__WHAT THE TASK REQUIRES__. Emit the data below verbatim, stripping out any pictures.

__SOURCE MATERIAL__.

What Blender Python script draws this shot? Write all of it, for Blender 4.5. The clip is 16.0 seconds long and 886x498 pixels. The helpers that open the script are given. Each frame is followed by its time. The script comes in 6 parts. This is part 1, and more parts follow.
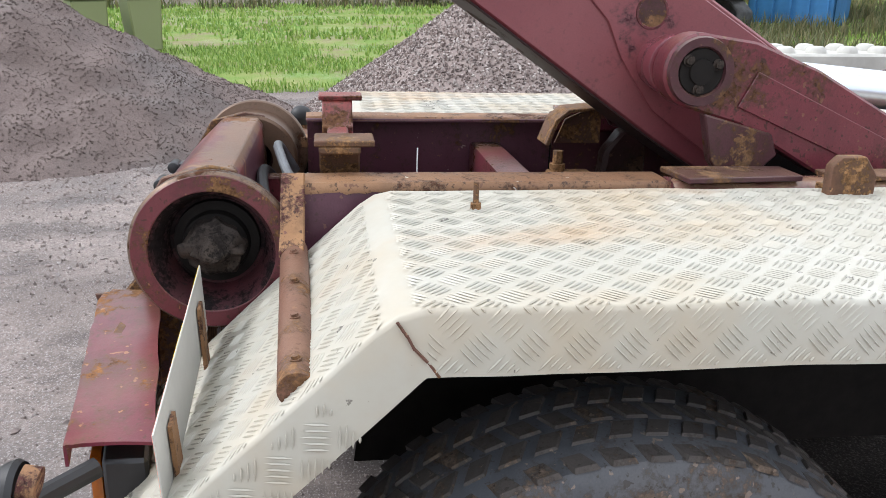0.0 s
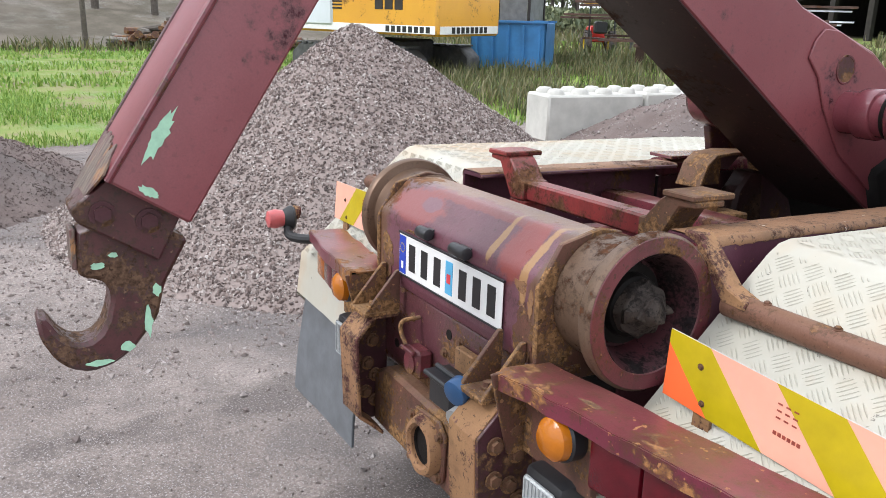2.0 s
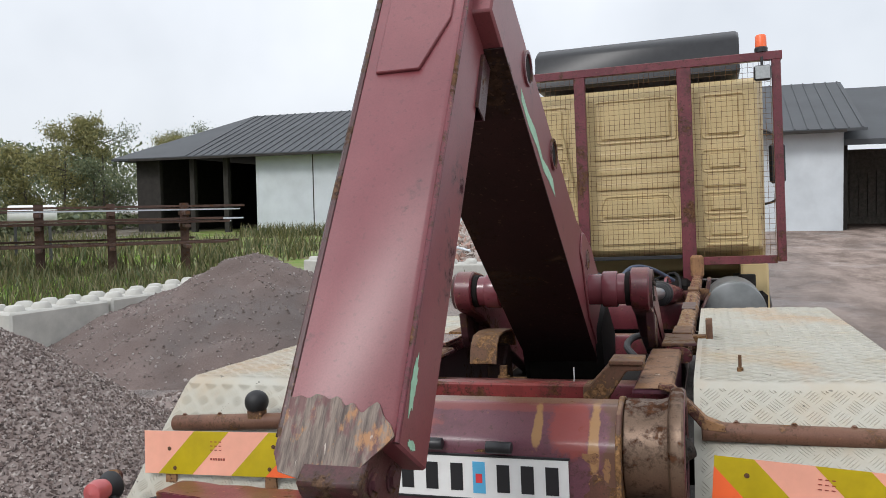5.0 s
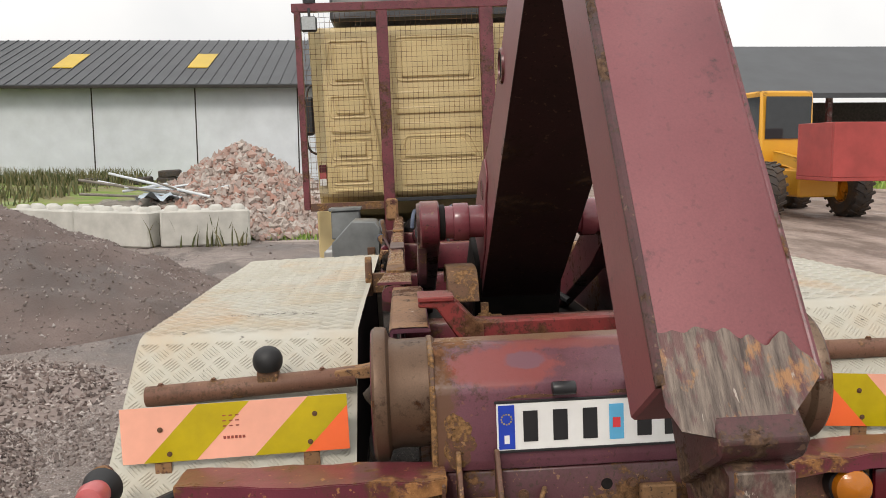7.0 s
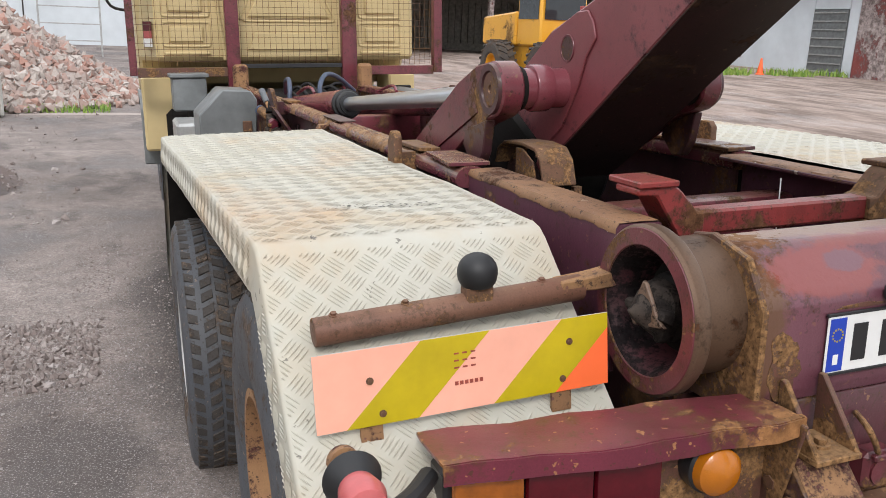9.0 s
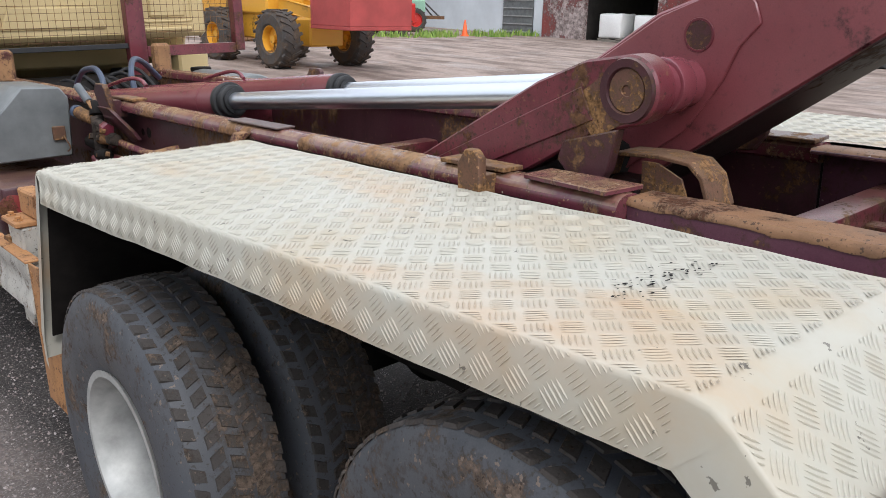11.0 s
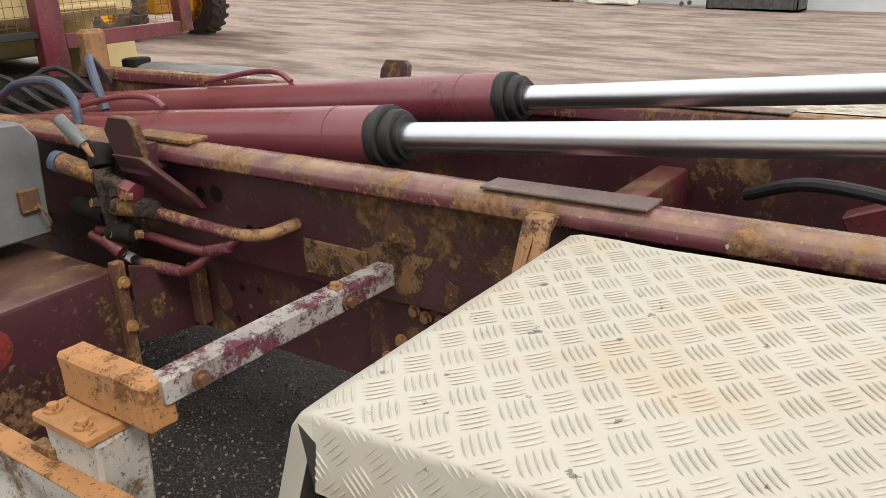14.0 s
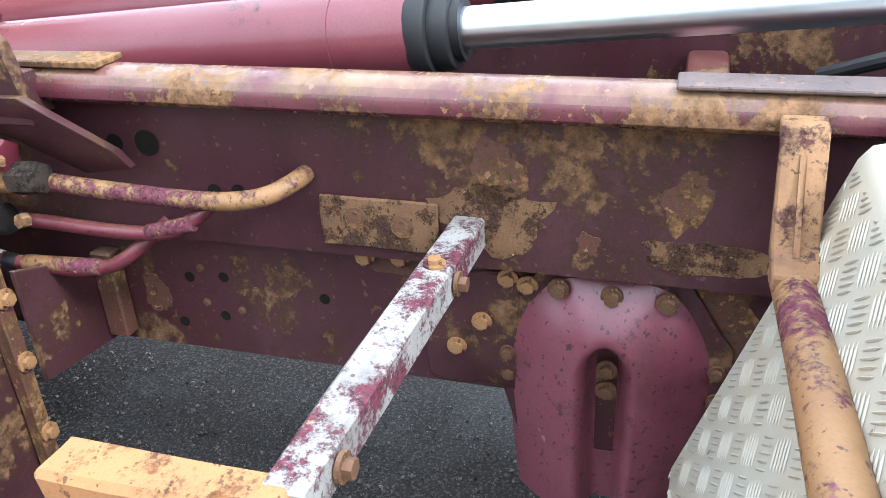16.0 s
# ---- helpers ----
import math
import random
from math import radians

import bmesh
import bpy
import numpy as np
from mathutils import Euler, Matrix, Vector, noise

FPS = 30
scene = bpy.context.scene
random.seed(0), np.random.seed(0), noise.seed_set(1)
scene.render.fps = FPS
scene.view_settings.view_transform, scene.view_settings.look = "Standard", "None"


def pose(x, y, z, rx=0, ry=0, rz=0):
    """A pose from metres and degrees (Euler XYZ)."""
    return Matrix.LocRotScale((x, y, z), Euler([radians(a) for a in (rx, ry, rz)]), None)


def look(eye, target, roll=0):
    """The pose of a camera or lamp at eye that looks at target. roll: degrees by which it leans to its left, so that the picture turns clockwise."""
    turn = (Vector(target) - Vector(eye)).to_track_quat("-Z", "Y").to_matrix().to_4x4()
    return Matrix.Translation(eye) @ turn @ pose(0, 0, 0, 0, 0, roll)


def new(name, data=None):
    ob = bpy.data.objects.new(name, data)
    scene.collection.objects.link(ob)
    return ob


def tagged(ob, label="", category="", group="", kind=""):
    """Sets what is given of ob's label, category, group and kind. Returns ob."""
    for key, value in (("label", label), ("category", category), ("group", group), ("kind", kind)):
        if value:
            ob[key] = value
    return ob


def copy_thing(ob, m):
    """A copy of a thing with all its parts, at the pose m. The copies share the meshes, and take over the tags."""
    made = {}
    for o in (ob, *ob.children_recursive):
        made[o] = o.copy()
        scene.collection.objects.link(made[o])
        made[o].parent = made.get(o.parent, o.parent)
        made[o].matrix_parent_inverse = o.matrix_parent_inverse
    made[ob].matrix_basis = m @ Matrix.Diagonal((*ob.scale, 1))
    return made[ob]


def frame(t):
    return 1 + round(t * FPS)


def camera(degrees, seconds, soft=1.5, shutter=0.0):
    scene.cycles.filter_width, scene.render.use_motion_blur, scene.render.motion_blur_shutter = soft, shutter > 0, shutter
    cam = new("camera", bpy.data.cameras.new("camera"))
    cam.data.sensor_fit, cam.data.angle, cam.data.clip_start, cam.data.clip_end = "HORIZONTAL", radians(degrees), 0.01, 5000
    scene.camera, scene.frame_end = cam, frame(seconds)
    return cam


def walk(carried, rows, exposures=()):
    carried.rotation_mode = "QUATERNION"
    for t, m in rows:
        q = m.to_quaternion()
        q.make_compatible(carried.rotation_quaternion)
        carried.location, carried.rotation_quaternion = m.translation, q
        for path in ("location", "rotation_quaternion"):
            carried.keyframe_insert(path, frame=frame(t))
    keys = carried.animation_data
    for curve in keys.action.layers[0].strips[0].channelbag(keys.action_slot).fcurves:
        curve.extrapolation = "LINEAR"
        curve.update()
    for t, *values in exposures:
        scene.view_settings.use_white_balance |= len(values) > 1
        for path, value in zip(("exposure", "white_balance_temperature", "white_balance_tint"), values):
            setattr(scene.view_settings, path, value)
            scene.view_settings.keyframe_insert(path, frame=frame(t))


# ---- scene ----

__SOLVED PROBLEM__.
What Blender Python script draws this shot? Write all of it, for Blender 4.5. The clip is 16.0 seconds long and 886x498 pixels. The helpers that open the script are given. Each frame is followed by its time. The script comes in 6 parts. This is part 1, and more parts follow.
0.0 s
2.0 s
5.0 s
7.0 s
9.0 s
11.0 s
14.0 s
16.0 s
# ---- helpers ----
import math
import random
from math import radians

import bmesh
import bpy
import numpy as np
from mathutils import Euler, Matrix, Vector, noise

FPS = 30
scene = bpy.context.scene
random.seed(0), np.random.seed(0), noise.seed_set(1)
scene.render.fps = FPS
scene.view_settings.view_transform, scene.view_settings.look = "Standard", "None"


def pose(x, y, z, rx=0, ry=0, rz=0):
    """A pose from metres and degrees (Euler XYZ)."""
    return Matrix.LocRotScale((x, y, z), Euler([radians(a) for a in (rx, ry, rz)]), None)


def look(eye, target, roll=0):
    """The pose of a camera or lamp at eye that looks at target. roll: degrees by which it leans to its left, so that the picture turns clockwise."""
    turn = (Vector(target) - Vector(eye)).to_track_quat("-Z", "Y").to_matrix().to_4x4()
    return Matrix.Translation(eye) @ turn @ pose(0, 0, 0, 0, 0, roll)


def new(name, data=None):
    ob = bpy.data.objects.new(name, data)
    scene.collection.objects.link(ob)
    return ob


def tagged(ob, label="", category="", group="", kind=""):
    """Sets what is given of ob's label, category, group and kind. Returns ob."""
    for key, value in (("label", label), ("category", category), ("group", group), ("kind", kind)):
        if value:
            ob[key] = value
    return ob


def copy_thing(ob, m):
    """A copy of a thing with all its parts, at the pose m. The copies share the meshes, and take over the tags."""
    made = {}
    for o in (ob, *ob.children_recursive):
        made[o] = o.copy()
        scene.collection.objects.link(made[o])
        made[o].parent = made.get(o.parent, o.parent)
        made[o].matrix_parent_inverse = o.matrix_parent_inverse
    made[ob].matrix_basis = m @ Matrix.Diagonal((*ob.scale, 1))
    return made[ob]


def frame(t):
    return 1 + round(t * FPS)


def camera(degrees, seconds, soft=1.5, shutter=0.0):
    scene.cycles.filter_width, scene.render.use_motion_blur, scene.render.motion_blur_shutter = soft, shutter > 0, shutter
    cam = new("camera", bpy.data.cameras.new("camera"))
    cam.data.sensor_fit, cam.data.angle, cam.data.clip_start, cam.data.clip_end = "HORIZONTAL", radians(degrees), 0.01, 5000
    scene.camera, scene.frame_end = cam, frame(seconds)
    return cam


def walk(carried, rows, exposures=()):
    carried.rotation_mode = "QUATERNION"
    for t, m in rows:
        q = m.to_quaternion()
        q.make_compatible(carried.rotation_quaternion)
        carried.location, carried.rotation_quaternion = m.translation, q
        for path in ("location", "rotation_quaternion"):
            carried.keyframe_insert(path, frame=frame(t))
    keys = carried.animation_data
    for curve in keys.action.layers[0].strips[0].channelbag(keys.action_slot).fcurves:
        curve.extrapolation = "LINEAR"
        curve.update()
    for t, *values in exposures:
        scene.view_settings.use_white_balance |= len(values) > 1
        for path, value in zip(("exposure", "white_balance_temperature", "white_balance_tint"), values):
            setattr(scene.view_settings, path, value)
            scene.view_settings.keyframe_insert(path, frame=frame(t))


# ---- scene ----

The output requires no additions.